Thinking Strategically About Sales Tax

Guest Author: Charles Maniace
Vice President, Regulatory Analysis and Design, Sovos

 

 

Those of us who have chosen sales tax compliance as a profession (and those of us who have had sales tax as a profession thrust upon us) may find it tempting to adopt the techniques and practices of those that came before us. In the old days, and those old days were not too long ago, rate, rule and form changes were not uncommon, but they certainly did not happen at the frenetic place of today. Nor did many our forbearers need to deal with a nationwide nexus footprint or expanding global tax requirements. They could afford to take a more tactical approach, evaluating each new challenge as it presented itself, devise a solution and move on to the next. In so doing, they could feel reasonably confident they were keeping their company safe from significant audit exposure.

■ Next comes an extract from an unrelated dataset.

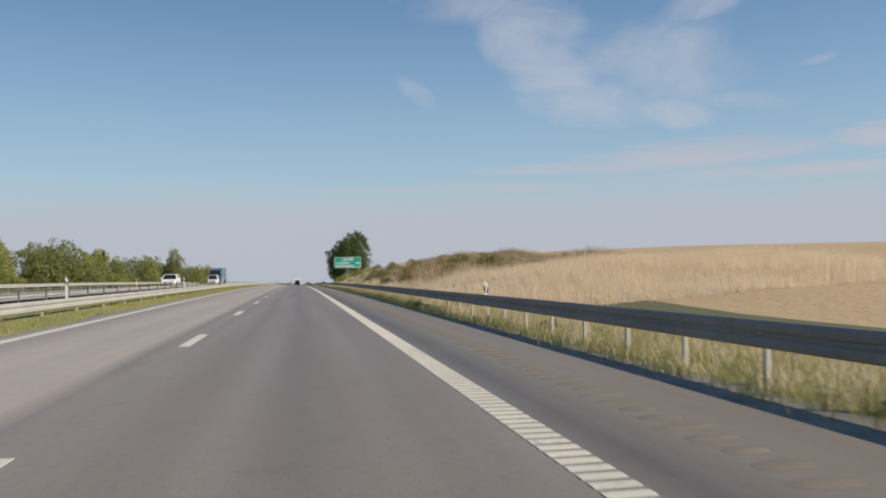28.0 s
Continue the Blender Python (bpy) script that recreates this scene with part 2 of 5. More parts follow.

New economic nexus standards, unclear marketplace facilitator requirements, new levies on digital advertising and digital services, accompanied by thousands of bills making their way through state legislatures are disruptive enough. But it’s time companies start thinking about how the state audit experience might change in the digital age. In short, it is time to start thinking strategically about sales tax.

 

 

How to start thinking strategically?

A strategic mindset requires today’s tax professional to understand three fundamental concepts:

  1. There is no way to predict what disruptive new requirement will come next.
  2. The timeframe between when a new requirement is announced and when it becomes effective will be short.
  3. The answer to solving most new tax challenges will likely come through technology.

Think about what happened in Massachusetts where it adopted a new “advance payment” requirement effective April 1, 2021. Under the law, taxpayers with cumulative annual sales tax liability from 2020 of more than $150,000 must pay, on the 25 of the month, any tax collected between the 1 and the 21 of that same month. Would you have been ready to meet this requirement? If not, in this case you got lucky as on March 31, the Massachusetts Department of Revenue (DOR) added a “safe harbor” provision specifying that any assessed penalty would be waived if their remittance on the 25 equals 80% of their total sales tax liability from the prior month.

What’s been weighing even more heavily on my mind is what’s going to happen when departments of revenue begin to understand that traditional audit methodologies will not be effective in enforcing compliance against a world of ecommerce sellers and marketplace facilitators.

Will they turn to “continuous transaction control” regimes, which have proved incredibly successful across Latin America, Brazil and parts of Europe? In those cases, sellers are required to send invoice-level transactional details in real or near-real time to the tax authority. Will they adopt SAF-T or similar requirements? This represents a uniform international standard for the electronic transmission of transactional data from taxpayers to governments. Will they look to the UK and its “Making Tax Digital” initiative, whereby taxpayers are required to keep digital tax records and use software to submit their VAT returns?

 

 

What comes next?

If left to hazard a guess as to what the future may hold, it lies in a combination of digital audit files and state certification of tax engines. In fact, this trend is already beginning to manifest. Apart from the 24 member states of the Streamlined Sales Tax Agreement, the Commonwealth of Pennsylvania has instituted its own Certified Provider program. The state of Illinois has done the same, with similar programs being actively considered in other states. While states are not necessarily known as being “gentle” with their taxpayers, another idea (which I cannot claim as my own) is a “voluntary” digital audit file. This requires some taxpayers agree to submit ledger data in a specified file format to the state periodically, and in exchange, governments agree to limit the taxpayers audit liability.

Sales tax is hardly immune from global technological trends. The time is now to strategically prepare for the digital future of tax.